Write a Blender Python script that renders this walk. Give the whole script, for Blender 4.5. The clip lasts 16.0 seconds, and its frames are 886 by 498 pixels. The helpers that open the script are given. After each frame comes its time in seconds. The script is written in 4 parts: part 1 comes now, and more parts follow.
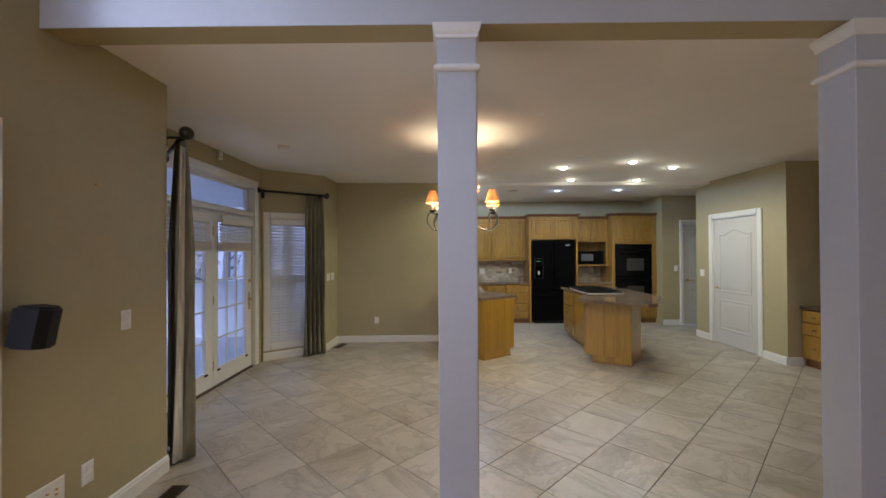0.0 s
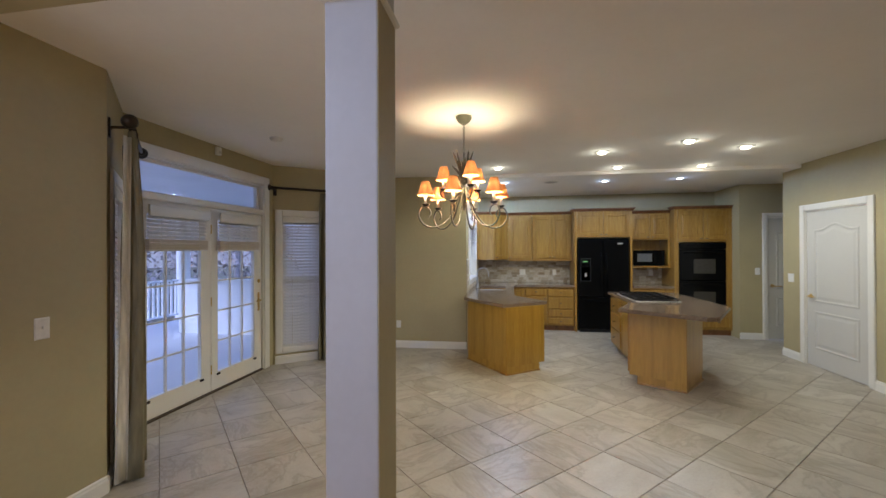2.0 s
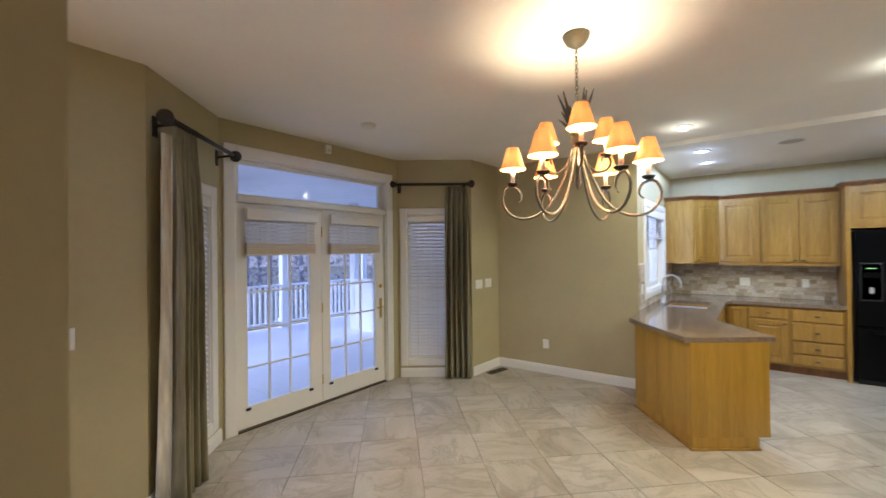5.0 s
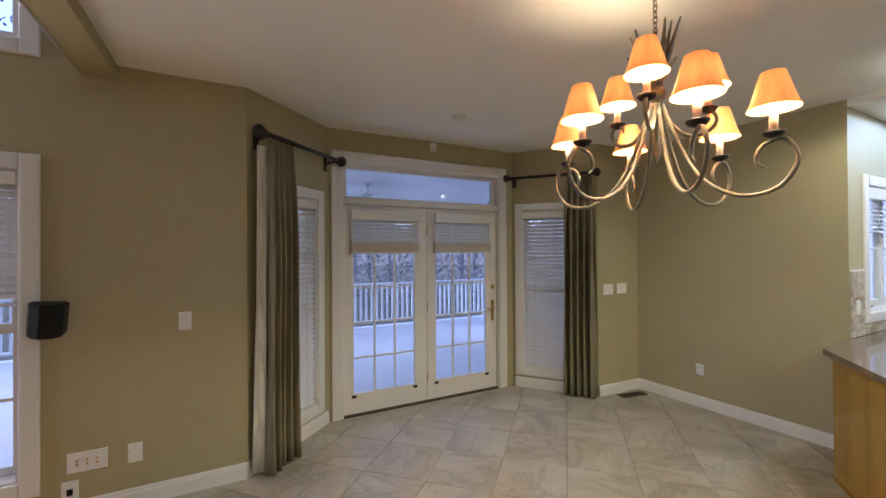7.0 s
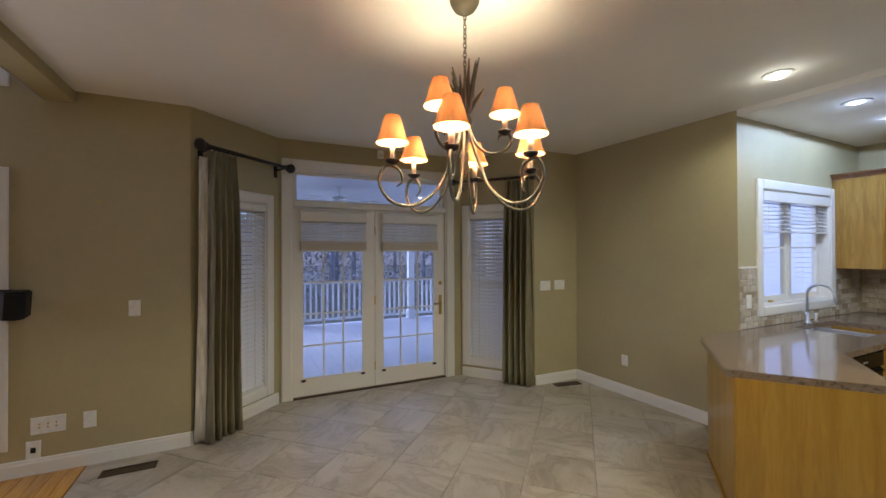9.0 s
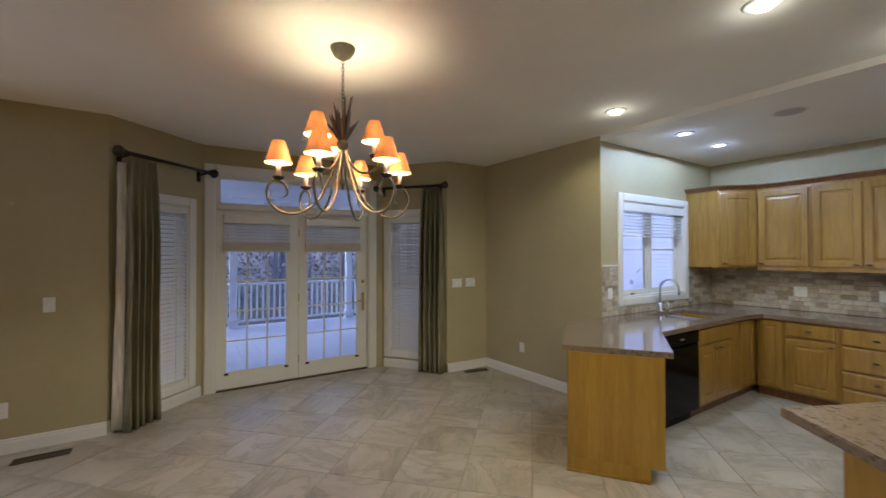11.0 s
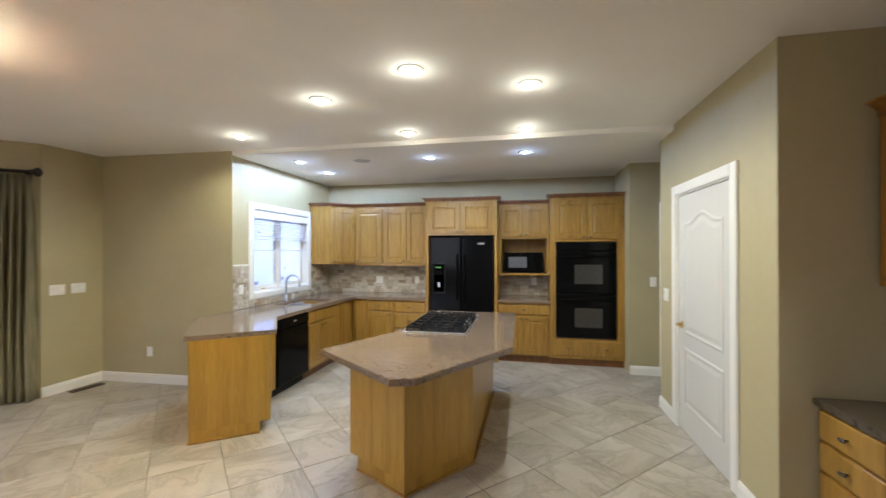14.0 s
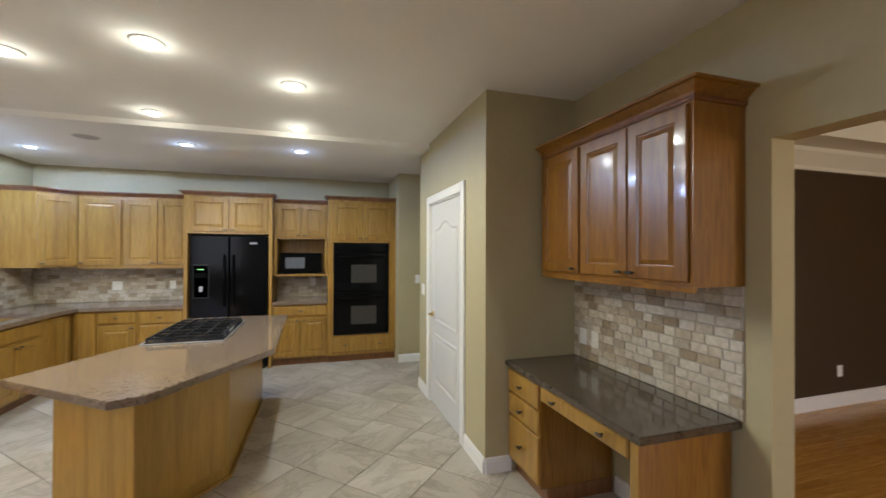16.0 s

◇ ◇ ◇ ◇ ◇

AIM: Return the full material word for word. Do not include the pictures.

RESPONSE FOR THIS EXERCISE:
Write a Blender Python script that renders this walk. Give the whole script, for Blender 4.5. The clip lasts 16.0 seconds, and its frames are 886 by 498 pixels. The helpers that open the script are given. After each frame comes its time in seconds. The script is written in 4 parts: part 1 comes now, and more parts follow.
0.0 s
2.0 s
5.0 s
7.0 s
9.0 s
11.0 s
14.0 s
16.0 s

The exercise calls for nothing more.